Son, Guru have birthdays in Sikh tradition
|January 09, 2012: Karpal Dosanjh worked for 43 hours this past weekend so she could celebrate two birthdays — her son's 20th and the 346th of a Sikh holy teacher.
"I am so happy for th is moment," said Dosanjh, 56. "I am just too happy to have a son."
So happy that celebrating the birth of Tejpal Dosanjh has become a yearly event for the family. They pay the money and put in the work needed to host and feed more than 1,000 Sikhs who come to worship over three days at the Yuba City Sikh Temple on Tierra Buena Road.
"I look forward for this day every year," Karpal Dosanjh said. "We're already thinking about it for next year."
The Sikh holy scriptures, the Guru Granth Sahib, are read from start to finish during the 48 hours of worship. Worshippers came and went during that time, with a flurry of 500 to 600 flocking to the temple on Sunday, Tejpal said.
Tejpal's father, Tejinder Dosanjh, downplayed his son's birthday, which is Jan. 16. The weekend was about Gobind Singh, the 10th and final guru of the Sikh religion, who was born on Jan. 5, 1666, and died in 1708. Before he died, the guru gave Sikhs the Guru Granth Sahib, which Sikhs treat as a guru now that there are no living ones.
Sikhs honor 10 teachers, or gurus, who lived from 1469 to 1708, and provide the spiritual bedrock of the faith.
"We celebrate our 10th guru's birth, which allows us to get together, to celebrate together, to get united for the future," said Tejinder Dosanjh. "The community is united. They are together. They are here.
"This," he added, "is more important than my son's birthday."
A read-through of the Guru Granth Sahib is special, but not a rare thing; it happens every couple weeks at the temple. Each time, however, a different family sponsors the ceremony and festivities. The birthday of the 10th guru has become the Dosanjh family's weekend to honor Gobind Singh.
"This is just a little bit of repaying back," said Kiranjeet Dosanjh, 26, Tejpal's youngest sister.
Tejinder and Karpal began parenthood by having three daughters. They wanted a son so badly that Karpal would deputize their three daughters to pray for a little brother. The answer came in Tejpal.
"It's a blessing," said Ranjeet, his 29-year-old sister. "After three girls, they finally had a son. This is a way of thanking God for that blessing."
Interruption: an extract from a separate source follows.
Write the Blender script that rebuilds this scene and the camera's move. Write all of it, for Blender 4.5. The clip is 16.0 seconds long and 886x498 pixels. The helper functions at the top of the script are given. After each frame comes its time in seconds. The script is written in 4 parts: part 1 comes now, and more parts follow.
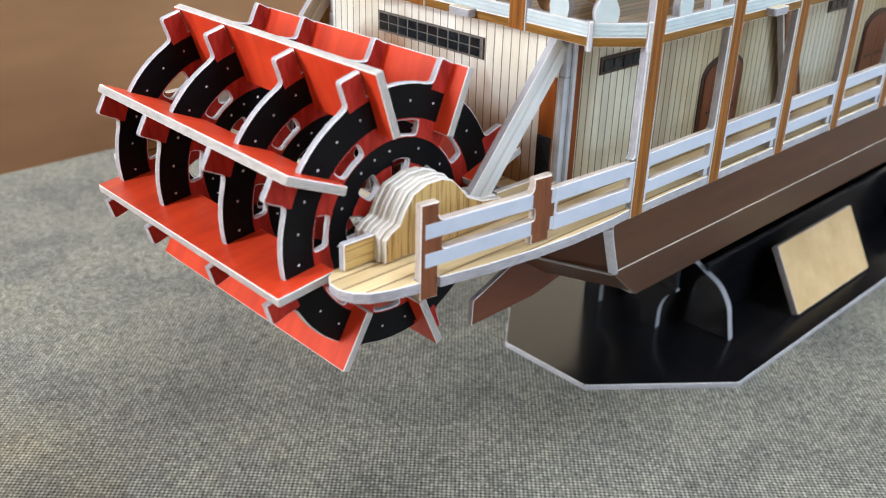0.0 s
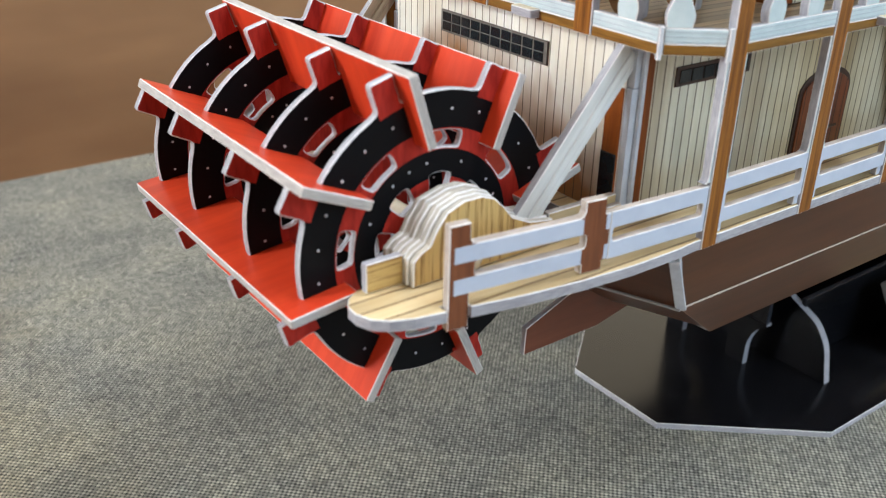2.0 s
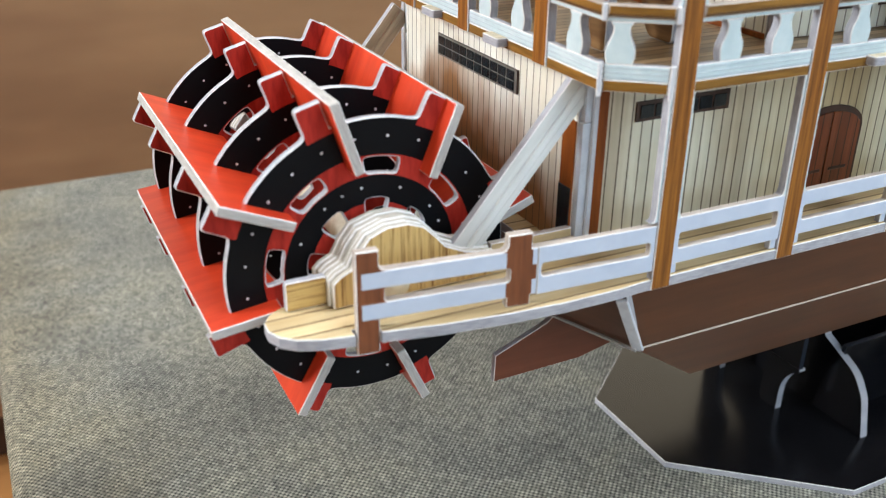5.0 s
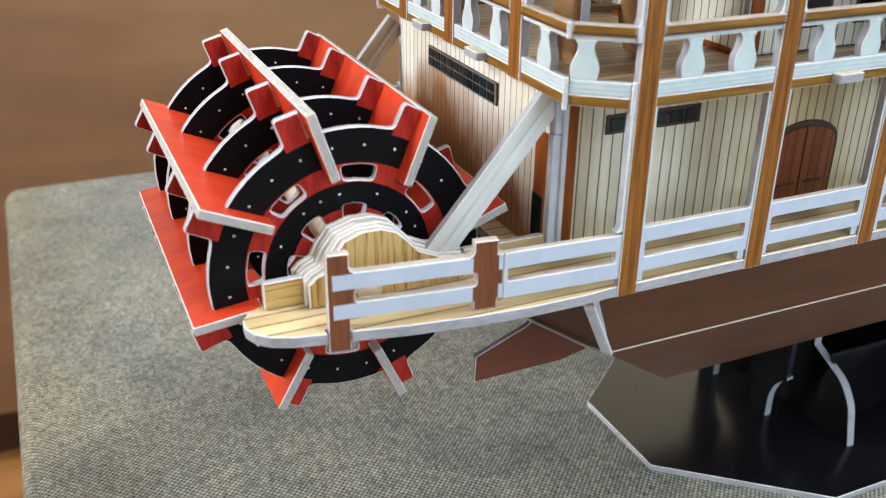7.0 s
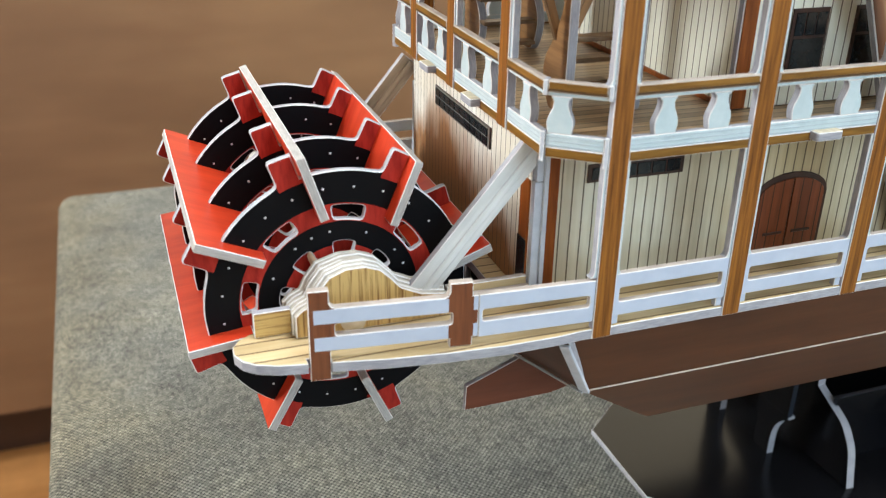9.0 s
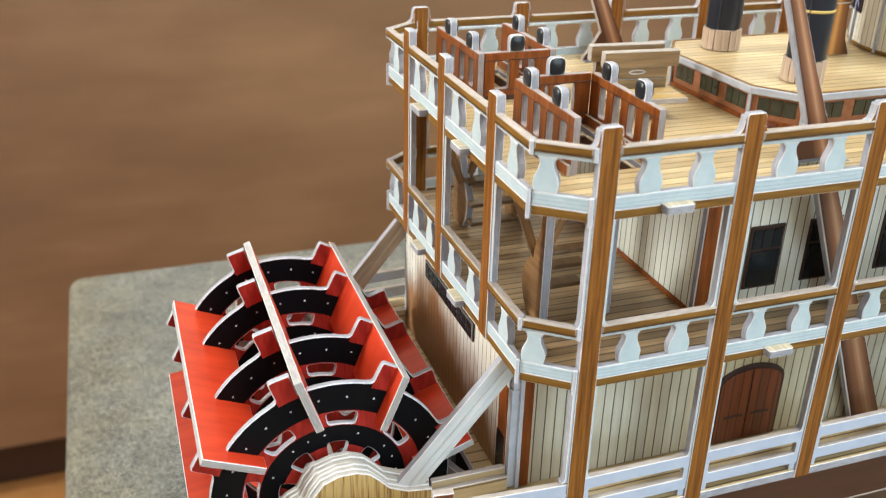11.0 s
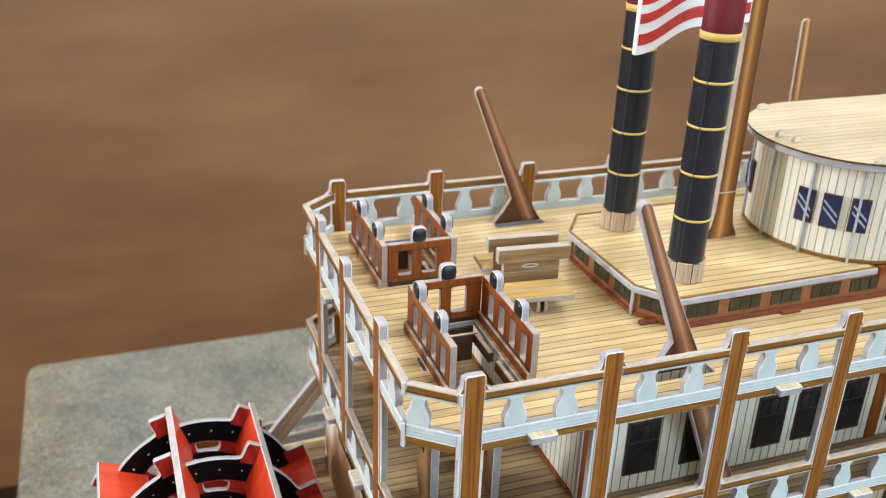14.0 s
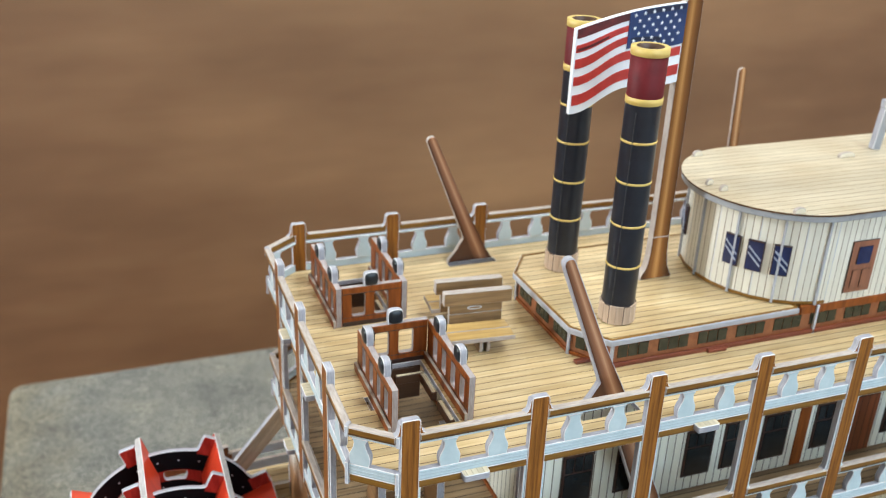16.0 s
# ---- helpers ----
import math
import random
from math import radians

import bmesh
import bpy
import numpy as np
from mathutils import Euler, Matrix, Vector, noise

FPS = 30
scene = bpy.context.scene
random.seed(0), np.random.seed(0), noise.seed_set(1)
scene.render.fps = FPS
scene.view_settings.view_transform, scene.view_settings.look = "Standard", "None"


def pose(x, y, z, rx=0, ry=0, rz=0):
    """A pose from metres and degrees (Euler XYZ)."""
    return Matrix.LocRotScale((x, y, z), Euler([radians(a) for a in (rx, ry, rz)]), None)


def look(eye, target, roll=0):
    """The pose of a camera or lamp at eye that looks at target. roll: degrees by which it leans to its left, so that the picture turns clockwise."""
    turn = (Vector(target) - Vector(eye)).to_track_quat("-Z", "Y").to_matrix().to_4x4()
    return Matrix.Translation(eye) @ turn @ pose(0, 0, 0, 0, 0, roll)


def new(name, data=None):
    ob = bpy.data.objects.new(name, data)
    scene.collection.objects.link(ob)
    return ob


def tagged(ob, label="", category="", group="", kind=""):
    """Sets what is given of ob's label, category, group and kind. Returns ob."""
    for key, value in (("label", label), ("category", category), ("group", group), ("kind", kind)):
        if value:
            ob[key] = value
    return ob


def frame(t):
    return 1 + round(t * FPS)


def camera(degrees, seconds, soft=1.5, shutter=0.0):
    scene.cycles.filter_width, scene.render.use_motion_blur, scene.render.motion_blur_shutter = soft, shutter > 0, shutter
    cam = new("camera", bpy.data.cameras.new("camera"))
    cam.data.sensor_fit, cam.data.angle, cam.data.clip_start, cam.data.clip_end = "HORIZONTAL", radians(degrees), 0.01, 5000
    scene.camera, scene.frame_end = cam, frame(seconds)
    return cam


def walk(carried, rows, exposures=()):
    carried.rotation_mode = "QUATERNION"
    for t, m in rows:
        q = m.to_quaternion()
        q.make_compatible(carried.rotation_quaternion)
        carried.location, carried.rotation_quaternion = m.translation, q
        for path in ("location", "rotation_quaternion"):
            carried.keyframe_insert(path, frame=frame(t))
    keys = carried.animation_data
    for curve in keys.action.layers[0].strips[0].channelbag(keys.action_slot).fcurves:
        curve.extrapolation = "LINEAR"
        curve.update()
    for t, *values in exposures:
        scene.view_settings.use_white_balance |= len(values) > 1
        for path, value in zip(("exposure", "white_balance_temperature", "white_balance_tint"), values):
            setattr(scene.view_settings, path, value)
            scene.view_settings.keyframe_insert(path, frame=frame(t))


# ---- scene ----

Like her mother, Ranjeet cooked and cleaned for the event, but also helps her kid brother outside of his big weekend. For example, she hooks him up with her debit card when he needs to, for instance, buy a sports jersey.
"He's spoiled," she said. "We love spoiling him."
Tejpal echoed his sister's assessment, saying he was "very spoiled."
"I pretty much got everything I wanted," he said. "I was showered with love from everybody."
Still, being the much-desired only son who shares a birthday with Guru Gobind Singh isn't exactly a walk down easy street for a San Francisco State student.
"It's a lot of pressure," he said. "All eyes are on me. I have to make sure I'm always doing something right and not goofing off."
Head priest Rajinder Singh watches over the Guru Granth Sahib, or Sikh holy scriptures, Sunday at the Sikh Temple on Tierra Buena Road, Yuba City. The weekend marked a sponsored event at the temple in which the scriptures were read continuously.
Tejpal Dosanjh, center, listens as the Guru Granth Sahib, the Sikh holy text, is read Sunday at the Yuba City Sikh Temple on Tierra Buena Road. The weekend marked a family-sponsored event at the temple for Dosanjh, who turns 20 later this month.
Karpal Dosanjh smiles during an event on Sunday celebrating the 20th birthday of her son, Tejpal Dosanjh, as well as the 346th birthday of the 10th guru of Sikhism at the Yuba City Sikh Temple on Tierra Buena Road.
Tejpal Dosanjh, center, dishes up some food with Dharmer Sahota, left, and Harninder Purewal on Sunday, at the Sikh Temple on Tierra Buena Road in Yuba City.